(Records with scene code)
╔══
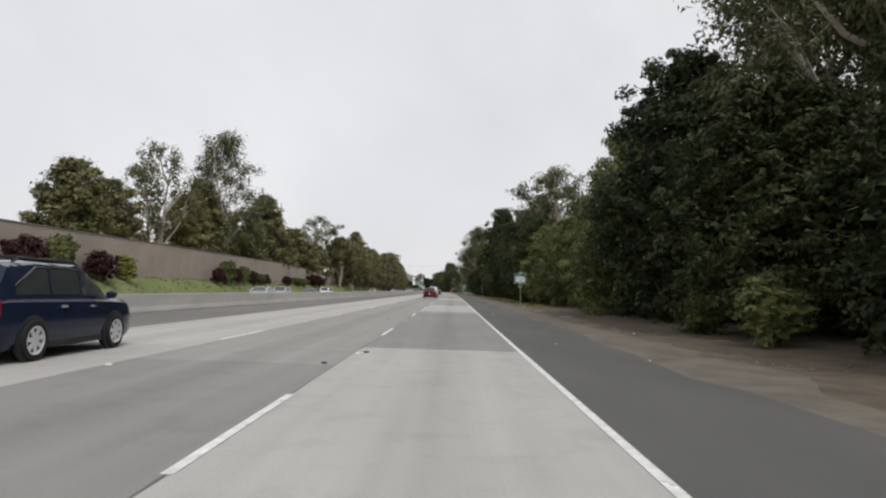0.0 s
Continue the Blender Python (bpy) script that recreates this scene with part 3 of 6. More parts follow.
# ---------------------------------------------------------------- trees
def leaf_quads(rng, P, out, size, ratio, droop, spread):
    """Pointed leaf sprays at the places P, three corners each."""
    n = len(P)
    rnd = rng.normal(size=(n, 3))
    nor = out * 0.95 + rnd * spread * 0.7 + np.array([0, 0, 0.35])
    nor /= np.linalg.norm(nor, axis=1)[:, None] + 1e-9
    ax = rng.normal(size=(n, 3))
    ax[:, 2] -= droop * 2.2
    ax -= nor * np.sum(ax * nor, axis=1)[:, None]
    ax /= np.linalg.norm(ax, axis=1)[:, None] + 1e-9
    side = np.cross(nor, ax)
    L = (size * rng.uniform(0.6, 1.4, n))[:, None]
    W = L * ratio * rng.uniform(0.75, 1.25, n)[:, None] * 1.15
    skew = rng.uniform(-0.25, 0.25, (n, 1))
    return np.stack([P - ax * L * 0.4 + side * W * 0.5, P - ax * L * (0.4 + skew) - side * W * 0.5, P + ax * L * 0.6 + nor * L * 0.06], axis=1).reshape(-1, 3)


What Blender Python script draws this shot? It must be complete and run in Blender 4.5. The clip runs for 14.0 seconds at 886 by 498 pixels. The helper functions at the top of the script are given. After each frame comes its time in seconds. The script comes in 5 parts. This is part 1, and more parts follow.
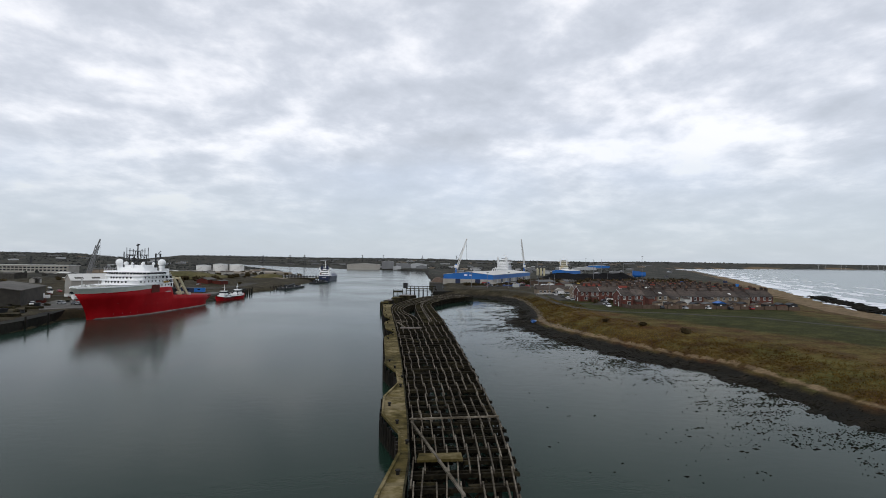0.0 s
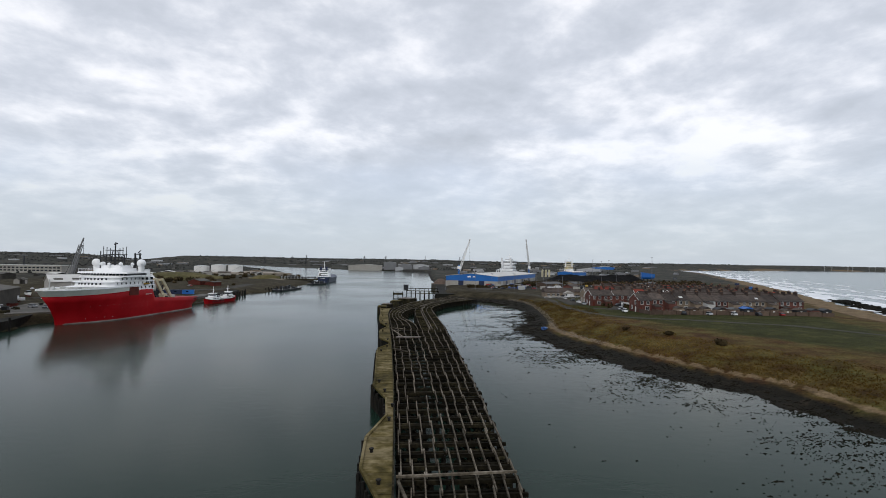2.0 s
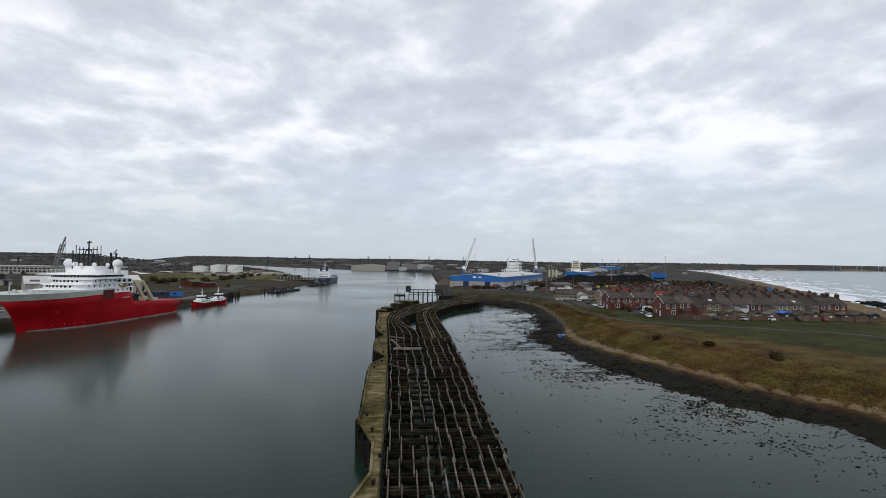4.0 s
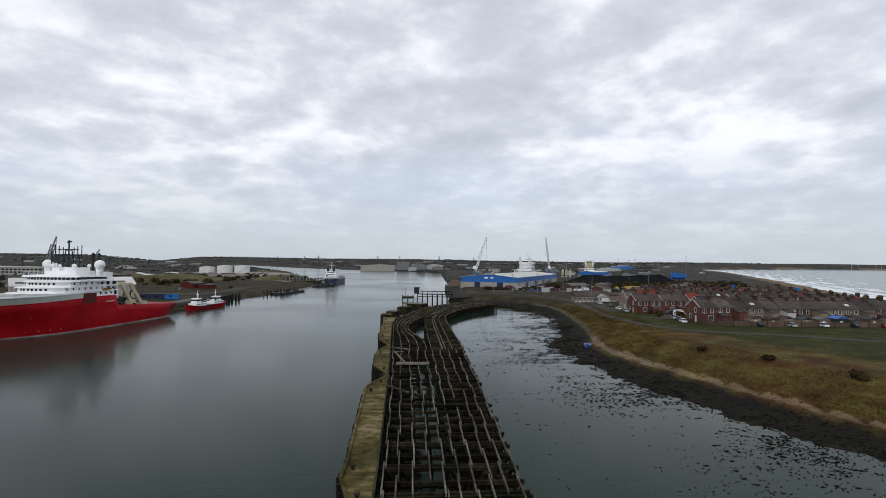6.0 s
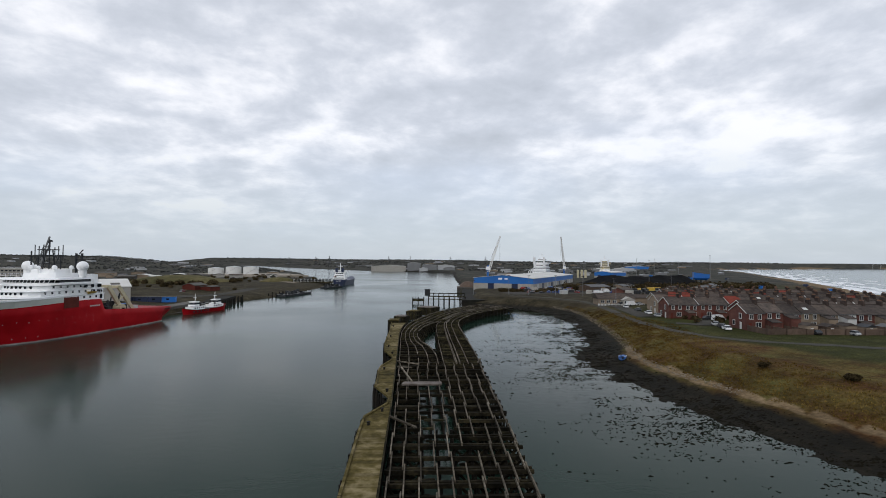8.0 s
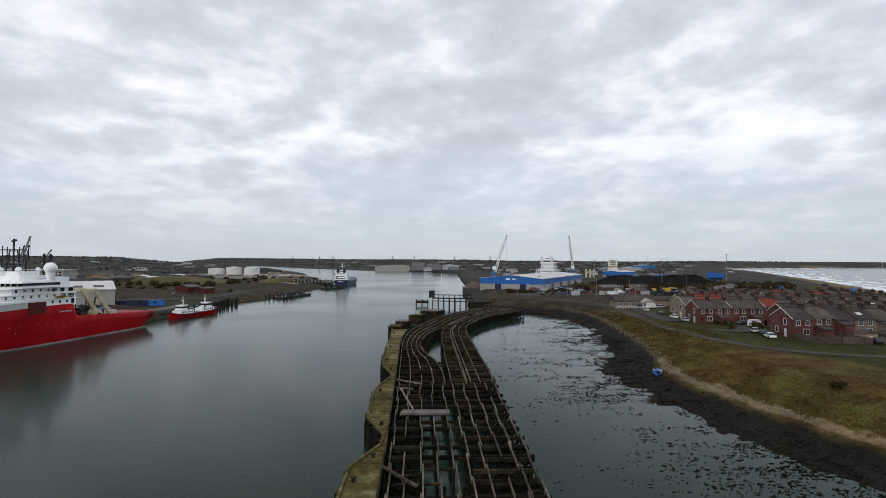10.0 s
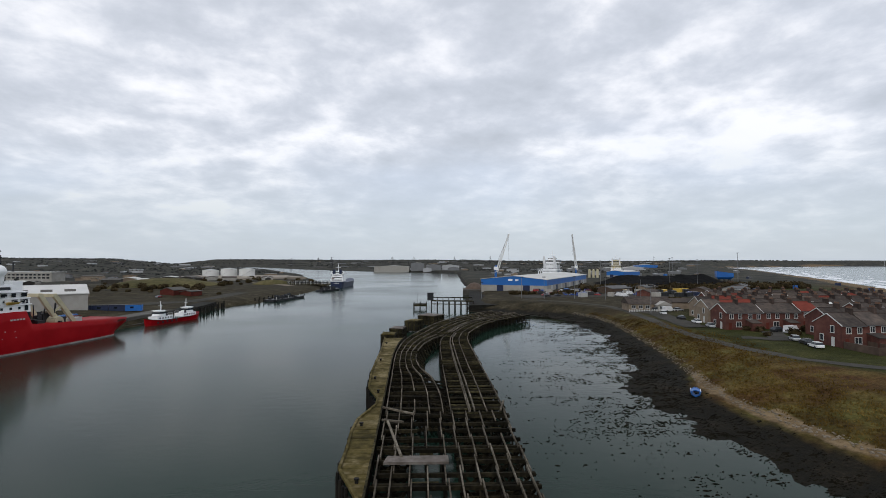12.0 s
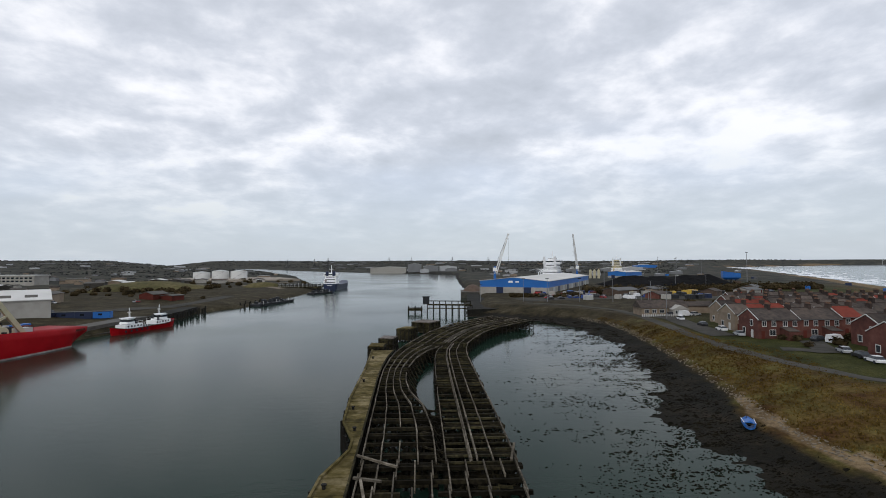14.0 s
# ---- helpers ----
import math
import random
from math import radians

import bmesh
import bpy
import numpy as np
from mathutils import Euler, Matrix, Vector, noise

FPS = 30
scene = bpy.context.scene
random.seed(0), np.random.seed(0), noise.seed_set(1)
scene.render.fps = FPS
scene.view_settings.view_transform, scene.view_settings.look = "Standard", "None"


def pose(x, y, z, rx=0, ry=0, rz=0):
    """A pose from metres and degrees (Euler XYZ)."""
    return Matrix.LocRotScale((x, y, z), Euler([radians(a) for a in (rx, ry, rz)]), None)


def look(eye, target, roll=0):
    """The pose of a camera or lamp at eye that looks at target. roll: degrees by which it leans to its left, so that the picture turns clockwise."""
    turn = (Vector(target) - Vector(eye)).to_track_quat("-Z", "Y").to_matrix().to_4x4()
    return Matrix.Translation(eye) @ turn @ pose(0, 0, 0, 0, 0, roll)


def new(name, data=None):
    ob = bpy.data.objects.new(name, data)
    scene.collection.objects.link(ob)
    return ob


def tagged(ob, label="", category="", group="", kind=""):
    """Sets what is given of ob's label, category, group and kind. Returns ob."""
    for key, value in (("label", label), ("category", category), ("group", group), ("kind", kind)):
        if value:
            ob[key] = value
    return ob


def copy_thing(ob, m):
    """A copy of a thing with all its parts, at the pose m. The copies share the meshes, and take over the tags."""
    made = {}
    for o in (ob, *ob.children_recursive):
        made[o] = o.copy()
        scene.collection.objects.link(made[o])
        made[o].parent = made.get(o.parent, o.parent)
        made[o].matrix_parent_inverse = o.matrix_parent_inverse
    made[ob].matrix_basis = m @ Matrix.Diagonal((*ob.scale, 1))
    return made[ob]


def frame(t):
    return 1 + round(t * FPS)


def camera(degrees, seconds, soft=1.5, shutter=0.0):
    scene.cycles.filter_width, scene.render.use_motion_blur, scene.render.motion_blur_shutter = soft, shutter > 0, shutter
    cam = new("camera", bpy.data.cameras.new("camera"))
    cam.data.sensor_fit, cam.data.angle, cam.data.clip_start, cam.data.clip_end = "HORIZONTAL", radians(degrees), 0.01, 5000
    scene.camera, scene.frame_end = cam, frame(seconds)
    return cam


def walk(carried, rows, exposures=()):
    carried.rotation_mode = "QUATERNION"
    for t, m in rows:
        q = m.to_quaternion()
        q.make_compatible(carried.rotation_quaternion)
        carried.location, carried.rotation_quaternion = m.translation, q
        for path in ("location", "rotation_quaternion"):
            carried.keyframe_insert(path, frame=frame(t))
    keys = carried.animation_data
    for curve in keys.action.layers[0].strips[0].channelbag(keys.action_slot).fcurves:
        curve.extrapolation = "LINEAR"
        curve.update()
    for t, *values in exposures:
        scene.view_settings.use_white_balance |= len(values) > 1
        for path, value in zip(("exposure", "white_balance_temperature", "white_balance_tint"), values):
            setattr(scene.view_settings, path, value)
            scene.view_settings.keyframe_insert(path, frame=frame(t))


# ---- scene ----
cam = camera(83.0, 14.0, soft=0.9)
METRES, EYE, TILT, LEAN, TURN = 125.0, 25.0, 0.0, 0.0, -5.4
ROWS = [
    (0.0, 0.0, 0.0, 0.0, -0.02, 1.48, -0.67),
    (0.5, 0.0012, 0.0349, 0.0, 0.01, 1.51, -0.71),
    (1.0, 0.0019, 0.0709, 0.0003, 0.06, 1.52, -0.75),
    (1.5, 0.0033, 0.1065, 0.0, 0.18, 1.55, -0.79),
    (2.0, 0.0032, 0.1436, 0.0001, 0.31, 1.59, -0.81),
    (2.5, 0.0027, 0.1838, 0.0004, 0.44, 1.59, -0.8),
    (3.0, 0.002, 0.2222, -0.0001, 0.51, 1.59, -0.78),
    (5.5, -0.0006, 0.4128, -0.0, 1.57, 1.55, -0.59),
    (6.0, -0.0021, 0.446, 0.0003, 1.92, 1.56, -0.56),
    (6.5, -0.0032, 0.4808, -0.0, 2.29, 1.58, -0.54),
    (7.0, -0.0056, 0.5153, -0.0002, 2.6, 1.59, -0.52),
    (7.5, -0.0083, 0.5507, -0.0001, 2.9, 1.59, -0.48),
    (8.0, -0.0116, 0.5846, 0.0003, 3.2, 1.6, -0.43),
    (10.5, -0.0254, 0.7535, 0.0016, 3.72, 1.55, -0.21),
    (11.0, -0.027, 0.7875, 0.0017, 3.72, 1.55, -0.14),
    (11.5, -0.028, 0.8226, 0.002, 3.71, 1.56, -0.08),
    (12.0, -0.0286, 0.8572, 0.0022, 3.68, 1.59, 0.01),
    (12.5, -0.0298, 0.8926, 0.0025, 3.59, 1.59, 0.08),
    (13.0, -0.0301, 0.9277, 0.0031, 3.55, 1.61, 0.15),
    (13.5, -0.0307, 0.9634, 0.0039, 3.48, 1.63, 0.22),
    (14.0, -0.0325, 0.9988, 0.0043, 3.41, 1.68, 0.27),
]
walk(cam, [(t, pose(0, 0, EYE, TILT, LEAN, TURN) @ pose(METRES * x, METRES * y, METRES * z, 90 + pitch, roll, yaw)) for t, x, y, z, yaw, pitch, roll in ROWS])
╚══
- EXERCISE GOAL:
Select all lines in the listing that include the word "soft".

- PROBLEM SOLUTION:
def camera(degrees, seconds, soft=1.5, shutter=0.0):
    scene.cycles.filter_width, scene.render.use_motion_blur, scene.render.motion_blur_shutter = soft, shutter > 0, shutter
cam = camera(83.0, 14.0, soft=0.9)